## [What you are asked to do]
Give the data below again exactly as it stands. Omit the pictures.
* BEGIN Input data *
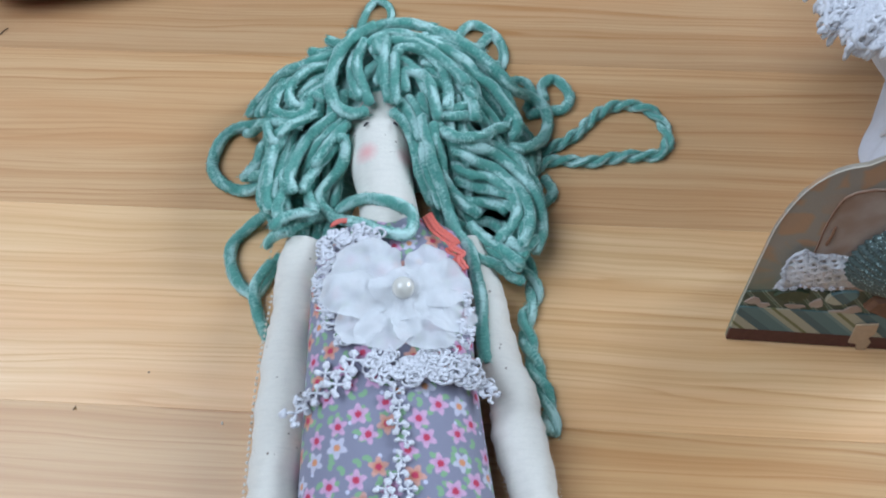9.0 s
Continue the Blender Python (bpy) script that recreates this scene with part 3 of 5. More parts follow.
def hair(s):
    rng = random.Random(5)
    pile = Pile()
    for cx, cy, rx, ry, rz in CLUMPS:
        rows = []
        for i in range(13):
            a = math.pi / 2 * i / 12.0
            rows.append([(cx + rx * 0.93 * math.cos(a) * math.cos(b), cy + ry * 0.93 * math.cos(a) * math.sin(b), max(0.001, (rz - 0.003) * math.sin(a))) for b in np.linspace(0, 2 * math.pi, 36, endpoint=False)])
        s.grid(rows, HAIR, closed=True, caps=True)
    st = lambda *p, **k: strand(s, rng, pile, p, **k)  # noqa: E731
    u = rng.uniform
    # loops that lie out on the table
    st((-0.05, 0.290), (-0.066, 0.298), (-0.081, 0.301), (-0.092, 0.294), (-0.0955, 0.276), (-0.086, 0.264), (-0.068, 0.260), (-0.050, 0.262), r=0.0032)
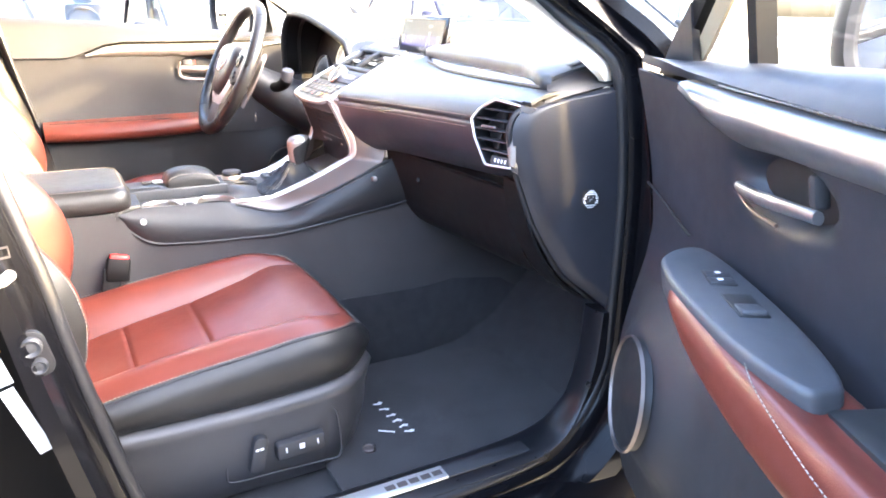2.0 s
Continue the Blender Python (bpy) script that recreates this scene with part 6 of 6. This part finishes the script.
for dx_, k, z in ((0.022, 0.45, -0.050), (0.018, 0.70, -0.044), (0.010, 0.95, -0.020), (0.002, 1.05, 0.008), (-0.006, 1.02, 0.026), (-0.011, 0.80, 0.037), (-0.013, 0.45, 0.041)):
    rings.append([(-0.378 + dx_ + 0.036 * k * math.copysign(abs(math.cos(t)) ** 0.6, math.cos(t)), 0.660 + 0.026 * k * math.copysign(abs(math.sin(t)) ** 0.65, math.sin(t)), 1.266 + z + 0.30 * 0.036 * k * math.cos(t)) for t in np.linspace(0, 2 * math.pi, 36, endpoint=False)])
an = part("anchor_cover", loft(rings, 22), SHADEBEIGE, sbelt, "shaded beige belt anchor cover", sharp=50)
part("guide_loop", tube(catmull([(-0.352, 0.650, 1.262), (-0.337, 0.648, 1.250), (-0.338, 0.646, 1.230), (-0.356, 0.645, 1.222)], 16), 0.0035, 8), SHADEBEIGE, an)
part("cover_groove", tube(catmull([(-0.415, 0.640, 1.276), (-0.385, 0.636, 1.283), (-0.350, 0.640, 1.284)], 12), 0.0014, 6), DARK, an)
part("guide_slot", box(0.050, 0.014, 0.008, pose(-0.366, 0.652, 1.230, 0, 20), 0.003), DARK, an)
part("tongue", box(0.045, 0.010, 0.030, pose(-0.322, 0.672, 0.948, 0, 20), 0.004), SATIN, sbelt)
part("adjuster_slot", prism(rounded(0.075, 0.21, 0.03), 0.006, axes((-0.358, 0.676, 1.285), (1, 0, 0.2), (0.1, -0.9, -0.3)), 0.001), SHADEBEIGE, an)

# ---- mat ----
mat_ = thing("floor_mat", (0.55, -0.48, 0.37), "black cloth floor mat with pale lettering and a clip", "floor mat")


def mat_z(x, y):
    return 0.374 + 0.03 * max(0, (x - 0.62) / 0.2) ** 2 + 0.002 * math.sin(9 * x + 7 * y)


rows = []
for x in np.linspace(0.20, 0.88, 30):
    w0 = lerp(x, [0.20, 0.25, 0.6, 0.75, 0.88], [-0.69, -0.705, -0.705, -0.69, -0.65])
    w1 = lerp(x, [0.20, 0.36, 0.50, 0.62, 0.70, 0.88], [-0.275, -0.265, -0.262, -0.27, -0.30, -0.36])
    rows.append([(x, y, mat_z(x, y)) for y in np.linspace(w0, w1, 20)])
part("mat", sheet(rows, thick=-0.007), MATCLOTH, mat_)
cp = part("clip", lathe([(0.013, -0.004), (0.013, 0.003), (0.010, 0.004), (0.009, 0.002), (0.001, 0.002)], pose(0.292, -0.585, 0.381), 24), SATIN, mat_, "round metal mat clip")
rnd = random.Random(7)
for k in range(6):
    for q in range(2):
        part("bar", box(0.016 - 0.009 * q, 0.005 + 0.004 * q, 0.0008, pose(0.372 + 0.003 * k + 0.008 * q, -0.440 - 0.026 * k + rnd.uniform(-0.004, 0.004), mat_z(0.38, -0.5) + 0.0086, 0, 0, 70 * q + rnd.uniform(-30, 30)), 0), INK, mat_)
part("bar", box(0.034, 0.004, 0.0008, pose(0.348, -0.545, mat_z(0.34, -0.54) + 0.0086, 0, 0, -35), 0), INK, mat_)
# labels and buffer on the passenger's centre pillar
bl = thing("pillar_sticker", (-0.24, -0.80, 0.66), "white and orange stickers on the black door pillar", "sticker")
for at_, size_, mm in (((-0.2680, -0.800, 0.822), 0.022, ORANGE), ((-0.2630, -0.800, 0.790), 0.042, PAPER), ((-0.2440, -0.800, 0.717), 0.098, PAPER)):
    part("label", box(size_, 0.017, 0.0008, axes(at_, (-0.27 if size_ < 0.05 else -0.33, 0, 1), (0.0, -1, 0)), 0), mm, bl)
bf = thing("door_buffer", (-0.22, -0.795, 0.78), "grey rubber door buffer with two round pads", "buffer")
m = axes((-0.2235, -0.797, 0.803), (-0.22, 0, 1), (0.0, -1, 0))
part("plate", prism(rounded(0.062, 0.034, 0.015), 0.006, m, 0.002), RUBBER, bf)
for q, r in ((0.012, 0.013), (-0.014, 0.010)):
    part("pad", lathe([(r, 0.004), (r, 0.012), (r * 0.8, 0.015), (r * 0.5, 0.012), (0.001, 0.013)], m @ pose(q, 0, 0), 20), PLASTIC, bf)
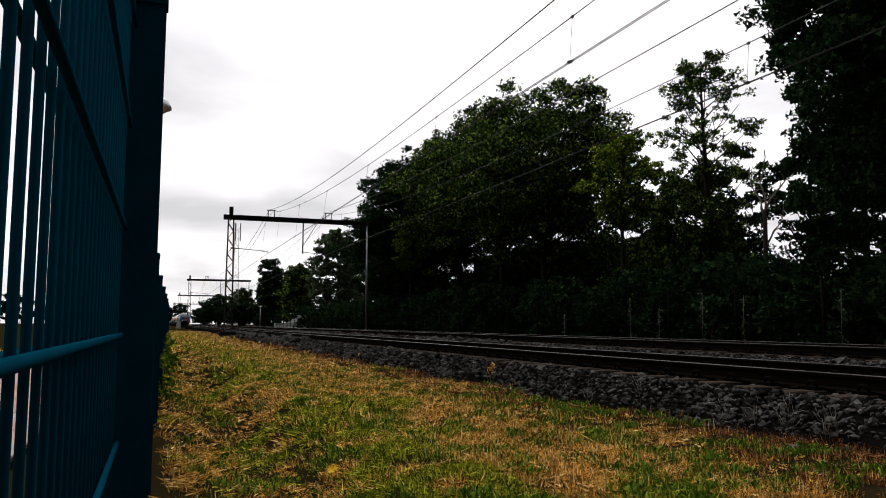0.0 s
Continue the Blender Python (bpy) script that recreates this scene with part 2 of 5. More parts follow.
def mesh_of(name, geo, material):
    me = bpy.data.meshes.new(name)
    me.from_pydata(geo.v, [], geo.f)
    me.polygons.foreach_set("use_smooth", geo.s)
    for m in material if isinstance(material, (list, tuple)) else [material]:
        me.materials.append(m)
    me.update()
    return me


def part(name, geo, material, parent, label="", m=None):
    """One mesh under a thing or under a part."""
    ob = new(name, geo if isinstance(geo, bpy.types.Mesh) else mesh_of(name, geo, material))
    ob.parent = parent
    if m is not None:
        ob.matrix_basis = m
    return tagged(ob, label)


def thing(name, label, category, group="", kind="", m=None, geo=None, material=None):
    """A top-level thing: an Empty at its base, or one mesh."""
    ob = new(name, None if geo is None else mesh_of(name, geo, material))
    if m is not None:
        ob.matrix_basis = m
    return tagged(ob, label, category, group, kind)


def np_mesh(name, verts, faces, material, smooth=False):
    """A mesh from arrays, for the many-pieced things."""
    verts, faces = np.asarray(verts, np.float32), np.asarray(faces, np.int32)
    me = bpy.data.meshes.new(name)
    n, k = faces.shape
    me.vertices.add(len(verts))
    me.vertices.foreach_set("co", verts.ravel())
    me.loops.add(n * k)
    me.loops.foreach_set("vertex_index", faces.ravel())
    me.polygons.add(n)
    me.polygons.foreach_set("loop_start", np.arange(0, n * k, k, dtype=np.int32))
    me.polygons.foreach_set("use_smooth", np.full(n, smooth))
    me.materials.append(material)
    me.update(calc_edges=True)
    return me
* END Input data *
## [Final result]
9.0 s
Continue the Blender Python (bpy) script that recreates this scene with part 3 of 5. More parts follow.
def hair(s):
    rng = random.Random(5)
    pile = Pile()
    for cx, cy, rx, ry, rz in CLUMPS:
        rows = []
        for i in range(13):
            a = math.pi / 2 * i / 12.0
            rows.append([(cx + rx * 0.93 * math.cos(a) * math.cos(b), cy + ry * 0.93 * math.cos(a) * math.sin(b), max(0.001, (rz - 0.003) * math.sin(a))) for b in np.linspace(0, 2 * math.pi, 36, endpoint=False)])
        s.grid(rows, HAIR, closed=True, caps=True)
    st = lambda *p, **k: strand(s, rng, pile, p, **k)  # noqa: E731
    u = rng.uniform
    # loops that lie out on the table
    st((-0.05, 0.290), (-0.066, 0.298), (-0.081, 0.301), (-0.092, 0.294), (-0.0955, 0.276), (-0.086, 0.264), (-0.068, 0.260), (-0.050, 0.262), r=0.0032)
2.0 s
Continue the Blender Python (bpy) script that recreates this scene with part 6 of 6. This part finishes the script.
for dx_, k, z in ((0.022, 0.45, -0.050), (0.018, 0.70, -0.044), (0.010, 0.95, -0.020), (0.002, 1.05, 0.008), (-0.006, 1.02, 0.026), (-0.011, 0.80, 0.037), (-0.013, 0.45, 0.041)):
    rings.append([(-0.378 + dx_ + 0.036 * k * math.copysign(abs(math.cos(t)) ** 0.6, math.cos(t)), 0.660 + 0.026 * k * math.copysign(abs(math.sin(t)) ** 0.65, math.sin(t)), 1.266 + z + 0.30 * 0.036 * k * math.cos(t)) for t in np.linspace(0, 2 * math.pi, 36, endpoint=False)])
an = part("anchor_cover", loft(rings, 22), SHADEBEIGE, sbelt, "shaded beige belt anchor cover", sharp=50)
part("guide_loop", tube(catmull([(-0.352, 0.650, 1.262), (-0.337, 0.648, 1.250), (-0.338, 0.646, 1.230), (-0.356, 0.645, 1.222)], 16), 0.0035, 8), SHADEBEIGE, an)
part("cover_groove", tube(catmull([(-0.415, 0.640, 1.276), (-0.385, 0.636, 1.283), (-0.350, 0.640, 1.284)], 12), 0.0014, 6), DARK, an)
part("guide_slot", box(0.050, 0.014, 0.008, pose(-0.366, 0.652, 1.230, 0, 20), 0.003), DARK, an)
part("tongue", box(0.045, 0.010, 0.030, pose(-0.322, 0.672, 0.948, 0, 20), 0.004), SATIN, sbelt)
part("adjuster_slot", prism(rounded(0.075, 0.21, 0.03), 0.006, axes((-0.358, 0.676, 1.285), (1, 0, 0.2), (0.1, -0.9, -0.3)), 0.001), SHADEBEIGE, an)

# ---- mat ----
mat_ = thing("floor_mat", (0.55, -0.48, 0.37), "black cloth floor mat with pale lettering and a clip", "floor mat")


def mat_z(x, y):
    return 0.374 + 0.03 * max(0, (x - 0.62) / 0.2) ** 2 + 0.002 * math.sin(9 * x + 7 * y)


rows = []
for x in np.linspace(0.20, 0.88, 30):
    w0 = lerp(x, [0.20, 0.25, 0.6, 0.75, 0.88], [-0.69, -0.705, -0.705, -0.69, -0.65])
    w1 = lerp(x, [0.20, 0.36, 0.50, 0.62, 0.70, 0.88], [-0.275, -0.265, -0.262, -0.27, -0.30, -0.36])
    rows.append([(x, y, mat_z(x, y)) for y in np.linspace(w0, w1, 20)])
part("mat", sheet(rows, thick=-0.007), MATCLOTH, mat_)
cp = part("clip", lathe([(0.013, -0.004), (0.013, 0.003), (0.010, 0.004), (0.009, 0.002), (0.001, 0.002)], pose(0.292, -0.585, 0.381), 24), SATIN, mat_, "round metal mat clip")
rnd = random.Random(7)
for k in range(6):
    for q in range(2):
        part("bar", box(0.016 - 0.009 * q, 0.005 + 0.004 * q, 0.0008, pose(0.372 + 0.003 * k + 0.008 * q, -0.440 - 0.026 * k + rnd.uniform(-0.004, 0.004), mat_z(0.38, -0.5) + 0.0086, 0, 0, 70 * q + rnd.uniform(-30, 30)), 0), INK, mat_)
part("bar", box(0.034, 0.004, 0.0008, pose(0.348, -0.545, mat_z(0.34, -0.54) + 0.0086, 0, 0, -35), 0), INK, mat_)
# labels and buffer on the passenger's centre pillar
bl = thing("pillar_sticker", (-0.24, -0.80, 0.66), "white and orange stickers on the black door pillar", "sticker")
for at_, size_, mm in (((-0.2680, -0.800, 0.822), 0.022, ORANGE), ((-0.2630, -0.800, 0.790), 0.042, PAPER), ((-0.2440, -0.800, 0.717), 0.098, PAPER)):
    part("label", box(size_, 0.017, 0.0008, axes(at_, (-0.27 if size_ < 0.05 else -0.33, 0, 1), (0.0, -1, 0)), 0), mm, bl)
bf = thing("door_buffer", (-0.22, -0.795, 0.78), "grey rubber door buffer with two round pads", "buffer")
m = axes((-0.2235, -0.797, 0.803), (-0.22, 0, 1), (0.0, -1, 0))
part("plate", prism(rounded(0.062, 0.034, 0.015), 0.006, m, 0.002), RUBBER, bf)
for q, r in ((0.012, 0.013), (-0.014, 0.010)):
    part("pad", lathe([(r, 0.004), (r, 0.012), (r * 0.8, 0.015), (r * 0.5, 0.012), (0.001, 0.013)], m @ pose(q, 0, 0), 20), PLASTIC, bf)
0.0 s
Continue the Blender Python (bpy) script that recreates this scene with part 2 of 5. More parts follow.
def mesh_of(name, geo, material):
    me = bpy.data.meshes.new(name)
    me.from_pydata(geo.v, [], geo.f)
    me.polygons.foreach_set("use_smooth", geo.s)
    for m in material if isinstance(material, (list, tuple)) else [material]:
        me.materials.append(m)
    me.update()
    return me


def part(name, geo, material, parent, label="", m=None):
    """One mesh under a thing or under a part."""
    ob = new(name, geo if isinstance(geo, bpy.types.Mesh) else mesh_of(name, geo, material))
    ob.parent = parent
    if m is not None:
        ob.matrix_basis = m
    return tagged(ob, label)


def thing(name, label, category, group="", kind="", m=None, geo=None, material=None):
    """A top-level thing: an Empty at its base, or one mesh."""
    ob = new(name, None if geo is None else mesh_of(name, geo, material))
    if m is not None:
        ob.matrix_basis = m
    return tagged(ob, label, category, group, kind)


def np_mesh(name, verts, faces, material, smooth=False):
    """A mesh from arrays, for the many-pieced things."""
    verts, faces = np.asarray(verts, np.float32), np.asarray(faces, np.int32)
    me = bpy.data.meshes.new(name)
    n, k = faces.shape
    me.vertices.add(len(verts))
    me.vertices.foreach_set("co", verts.ravel())
    me.loops.add(n * k)
    me.loops.foreach_set("vertex_index", faces.ravel())
    me.polygons.add(n)
    me.polygons.foreach_set("loop_start", np.arange(0, n * k, k, dtype=np.int32))
    me.polygons.foreach_set("use_smooth", np.full(n, smooth))
    me.materials.append(material)
    me.update(calc_edges=True)
    return me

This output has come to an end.